_Stated task_
Copy all the data exactly, except the pictures.

_Available data_
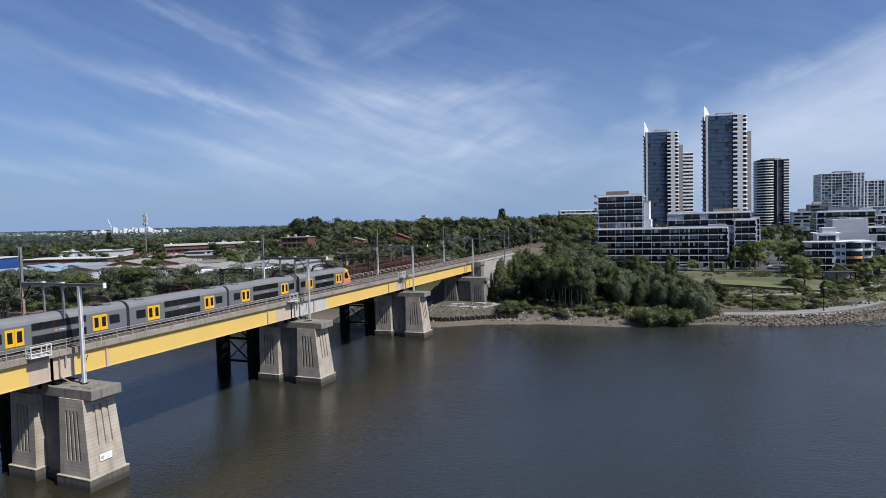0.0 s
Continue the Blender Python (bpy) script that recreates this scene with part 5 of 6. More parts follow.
for i, (x, y, w, n) in enumerate(((146, 560, 15, 7), (163, 590, 18, 9), (158, 520, 12, 5), (186, 600, 20, 8), (209, 560, 17, 7), (228, 575, 22, 8),
                                  (251, 560, 16, 6), (176, 520, 18, 6), (199, 505, 16, 6), (218, 520, 20, 6), (240, 500, 14, 5),
                                  (262, 640, 26, 8), (292, 680, 24, 7))):
    infill(x, y, 8, w, 16, n, (M_PALEGREY, M_GREYRENDER, M_PALEGREY, M_GREYRENDER, M_RENDER)[i % 5], 300 + i)
apartment("residential_tower", "wide gridded pale apartment tower", 192, 233, 710, 735, 8, 20, 3.08, 3.3, M_GREYRENDER, (M_BLUEGLASS, M_PALEGLASS, M_WINDOW), 1.1, surround=M_PALEGREY, seed=17, wide=0.75, turn=8,
          plant_room=((14, 30, 4, 12, 2.4, M_GREYRENDER),))
apartment("residential_tower", "second gridded pale apartment tower", 232, 258, 716, 740, 8, 17, 3.1, 3.3, M_GREYRENDER, (M_BLUEGLASS, M_PALEGLASS, M_WINDOW), 1.1, surround=M_PALEGREY, seed=18, wide=0.75, turn=8)
apartment("apartment_block", "white gridded podium apartments below the towers", 222, 262, 655, 690, 8, 8, 3.1, 3.6, M_RENDER, (M_PALEGLASS, M_WINDOW), 0.8, seed=19)
apartment("residential_tower", "distant slim dark tower on the horizon", 361, 373, 1050, 1068, 10, 19, 3.1, 5, M_GREYRENDER, (M_BLUEGLASS,), 0.6, side_bays=False, fins=False, seed=20)


def curved_block(x0, y0, z0):
    """The white riverside apartments with a bowed bay of orange and white balconies."""
    t = thing("apartment_building", "white modern apartments with bowed orange balcony fronts", "apartment building", (x0, y0, z0))
    fh = 3.15
    part("wall", cube(1.5, 14.5, 1.8, 16, -1, 4 * fh, 0.03), M_RENDER, t)
    part("wall", cube(14.5, 24.2, 3.4, 17, -1, 4.1 * fh, 0.03), M_PALEGREY, t)
    part("wall", cube(4.5, 12.5, 4.5, 14, 4 * fh, 5.1 * fh, 0.03), M_RENDER, t)
    part("wall", cube(6.5, 11.5, 5.0, 13, 5.1 * fh, 5.9 * fh, 0.03), M_PALEGREY, t)
    for f in range(4):
        facade(t, 2.2, 1.77, 0, 3, 2.5, 1, fh, (M_WINDOW, M_GLASS), M_GREYRENDER, seed=f)
        for o in t.children:
            if o.name.startswith("window") and abs(o.location.y - 1.77) < 0.01 and o.location.z < 0.3 and not o.get("set"):
                o.location.z += f * fh
                o["set"] = True
        part("floor_slab", cube(-0.6, 10.2, 0.2, 3.0, (f + 1) * fh - 0.35, (f + 1) * fh + (0.55 if f == 3 else 0.1), 0.02), M_RENDER if f != 1 else M_PALEGREY, t)
    for o in t.children:
        if o.get("set"):
            del o["set"]
    facade(t, 5.0, 4.47, 0, 2, 3.2, 1, fh, (M_WINDOW,), M_GREYRENDER, seed=9)
    for o in t.children:
        if o.name.startswith("window") and abs(o.location.y - 4.47) < 0.01:
            o.location.z += 4 * fh
    bow = [(14.2, 3.6)] + [(17.4 + 4.0 * math.sin(radians(a)), 4.6 - 4.0 * math.cos(radians(a))) for a in range(-50, 51, 10)] + [(20.8, 3.6)]
    glass = [(17.5 + (x - 17.5) * 0.86, 4.4 + (y - 4.4) * 0.6) for x, y in bow]
    part("glazed_bay", extrude_poly(glass, 0, 4 * fh), M_WINDOW, t)
    for f, m in ((1, M_ORANGEBAND), (2, M_ORANGEBAND), (3, M_RENDER)):
        part("balcony", extrude_poly(bow, f * fh - 0.55, f * fh + 0.45), m, t, "orange bowed balcony" if m is M_ORANGEBAND else "white bowed balcony")
        part("rail", extrude_poly([(17.5 + (x - 17.5) * 0.97, y + 0.1) for x, y in bow], f * fh + 0.45, f * fh + 1.0), M_GLASS, t)
    part("roof_slab", extrude_poly(bow, 4 * fh - 0.2, 4 * fh + 0.35), M_RENDER, t)
    for f in range(4):
        part("window", pane_mesh(2.3, 1.9, M_WINDOW, M_GREYRENDER, 2), None, t, loc=(21.3, 3.36, f * fh + 0.6))
        part("balcony", cube(20.9, 24.6, 2.2, 3.5, f * fh + 2.75, f * fh + 3.2, 0.02), M_RENDER, t)
    part("roof_slab", cube(3.6, 13.4, 3.4, 15, 5.1 * fh, 5.1 * fh + 0.35, 0.02), M_RENDER, t)
    part("roof_slab", cube(-1.0, 14.8, -0.2, 5.0, 4 * fh - 0.05, 4 * fh + 0.3, 0.02), M_RENDER, t)
    for f in range(4):
        part("window", pane_mesh(1.5, 1.7, M_WINDOW, M_FRAME, 1), None, t, loc=(10.9, 1.76, f * fh + 0.7))
        part("window", pane_mesh(1.1, 1.2, M_WINDOW, M_FRAME, 1), None, t, loc=(13.0, 1.76, f * fh + 0.9))
        part("balustrade", cube(-0.5, 10.0, 0.25, 0.33, f * fh + 0.1, f * fh + 1.0), M_GLASS, t)
    part("rear_slot", cube(24.2, 27.2, 5, 17, -1, 3.2 * fh), M_DARKWALL, t)
    part("entrance_canopy", cube(8, 16, -3.5, 1, 1.2, 1.5), M_DARKWALL, t)
    return t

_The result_
0.0 s
Continue the Blender Python (bpy) script that recreates this scene with part 5 of 6. More parts follow.
for i, (x, y, w, n) in enumerate(((146, 560, 15, 7), (163, 590, 18, 9), (158, 520, 12, 5), (186, 600, 20, 8), (209, 560, 17, 7), (228, 575, 22, 8),
                                  (251, 560, 16, 6), (176, 520, 18, 6), (199, 505, 16, 6), (218, 520, 20, 6), (240, 500, 14, 5),
                                  (262, 640, 26, 8), (292, 680, 24, 7))):
    infill(x, y, 8, w, 16, n, (M_PALEGREY, M_GREYRENDER, M_PALEGREY, M_GREYRENDER, M_RENDER)[i % 5], 300 + i)
apartment("residential_tower", "wide gridded pale apartment tower", 192, 233, 710, 735, 8, 20, 3.08, 3.3, M_GREYRENDER, (M_BLUEGLASS, M_PALEGLASS, M_WINDOW), 1.1, surround=M_PALEGREY, seed=17, wide=0.75, turn=8,
          plant_room=((14, 30, 4, 12, 2.4, M_GREYRENDER),))
apartment("residential_tower", "second gridded pale apartment tower", 232, 258, 716, 740, 8, 17, 3.1, 3.3, M_GREYRENDER, (M_BLUEGLASS, M_PALEGLASS, M_WINDOW), 1.1, surround=M_PALEGREY, seed=18, wide=0.75, turn=8)
apartment("apartment_block", "white gridded podium apartments below the towers", 222, 262, 655, 690, 8, 8, 3.1, 3.6, M_RENDER, (M_PALEGLASS, M_WINDOW), 0.8, seed=19)
apartment("residential_tower", "distant slim dark tower on the horizon", 361, 373, 1050, 1068, 10, 19, 3.1, 5, M_GREYRENDER, (M_BLUEGLASS,), 0.6, side_bays=False, fins=False, seed=20)


def curved_block(x0, y0, z0):
    """The white riverside apartments with a bowed bay of orange and white balconies."""
    t = thing("apartment_building", "white modern apartments with bowed orange balcony fronts", "apartment building", (x0, y0, z0))
    fh = 3.15
    part("wall", cube(1.5, 14.5, 1.8, 16, -1, 4 * fh, 0.03), M_RENDER, t)
    part("wall", cube(14.5, 24.2, 3.4, 17, -1, 4.1 * fh, 0.03), M_PALEGREY, t)
    part("wall", cube(4.5, 12.5, 4.5, 14, 4 * fh, 5.1 * fh, 0.03), M_RENDER, t)
    part("wall", cube(6.5, 11.5, 5.0, 13, 5.1 * fh, 5.9 * fh, 0.03), M_PALEGREY, t)
    for f in range(4):
        facade(t, 2.2, 1.77, 0, 3, 2.5, 1, fh, (M_WINDOW, M_GLASS), M_GREYRENDER, seed=f)
        for o in t.children:
            if o.name.startswith("window") and abs(o.location.y - 1.77) < 0.01 and o.location.z < 0.3 and not o.get("set"):
                o.location.z += f * fh
                o["set"] = True
        part("floor_slab", cube(-0.6, 10.2, 0.2, 3.0, (f + 1) * fh - 0.35, (f + 1) * fh + (0.55 if f == 3 else 0.1), 0.02), M_RENDER if f != 1 else M_PALEGREY, t)
    for o in t.children:
        if o.get("set"):
            del o["set"]
    facade(t, 5.0, 4.47, 0, 2, 3.2, 1, fh, (M_WINDOW,), M_GREYRENDER, seed=9)
    for o in t.children:
        if o.name.startswith("window") and abs(o.location.y - 4.47) < 0.01:
            o.location.z += 4 * fh
    bow = [(14.2, 3.6)] + [(17.4 + 4.0 * math.sin(radians(a)), 4.6 - 4.0 * math.cos(radians(a))) for a in range(-50, 51, 10)] + [(20.8, 3.6)]
    glass = [(17.5 + (x - 17.5) * 0.86, 4.4 + (y - 4.4) * 0.6) for x, y in bow]
    part("glazed_bay", extrude_poly(glass, 0, 4 * fh), M_WINDOW, t)
    for f, m in ((1, M_ORANGEBAND), (2, M_ORANGEBAND), (3, M_RENDER)):
        part("balcony", extrude_poly(bow, f * fh - 0.55, f * fh + 0.45), m, t, "orange bowed balcony" if m is M_ORANGEBAND else "white bowed balcony")
        part("rail", extrude_poly([(17.5 + (x - 17.5) * 0.97, y + 0.1) for x, y in bow], f * fh + 0.45, f * fh + 1.0), M_GLASS, t)
    part("roof_slab", extrude_poly(bow, 4 * fh - 0.2, 4 * fh + 0.35), M_RENDER, t)
    for f in range(4):
        part("window", pane_mesh(2.3, 1.9, M_WINDOW, M_GREYRENDER, 2), None, t, loc=(21.3, 3.36, f * fh + 0.6))
        part("balcony", cube(20.9, 24.6, 2.2, 3.5, f * fh + 2.75, f * fh + 3.2, 0.02), M_RENDER, t)
    part("roof_slab", cube(3.6, 13.4, 3.4, 15, 5.1 * fh, 5.1 * fh + 0.35, 0.02), M_RENDER, t)
    part("roof_slab", cube(-1.0, 14.8, -0.2, 5.0, 4 * fh - 0.05, 4 * fh + 0.3, 0.02), M_RENDER, t)
    for f in range(4):
        part("window", pane_mesh(1.5, 1.7, M_WINDOW, M_FRAME, 1), None, t, loc=(10.9, 1.76, f * fh + 0.7))
        part("window", pane_mesh(1.1, 1.2, M_WINDOW, M_FRAME, 1), None, t, loc=(13.0, 1.76, f * fh + 0.9))
        part("balustrade", cube(-0.5, 10.0, 0.25, 0.33, f * fh + 0.1, f * fh + 1.0), M_GLASS, t)
    part("rear_slot", cube(24.2, 27.2, 5, 17, -1, 3.2 * fh), M_DARKWALL, t)
    part("entrance_canopy", cube(8, 16, -3.5, 1, 1.2, 1.5), M_DARKWALL, t)
    return t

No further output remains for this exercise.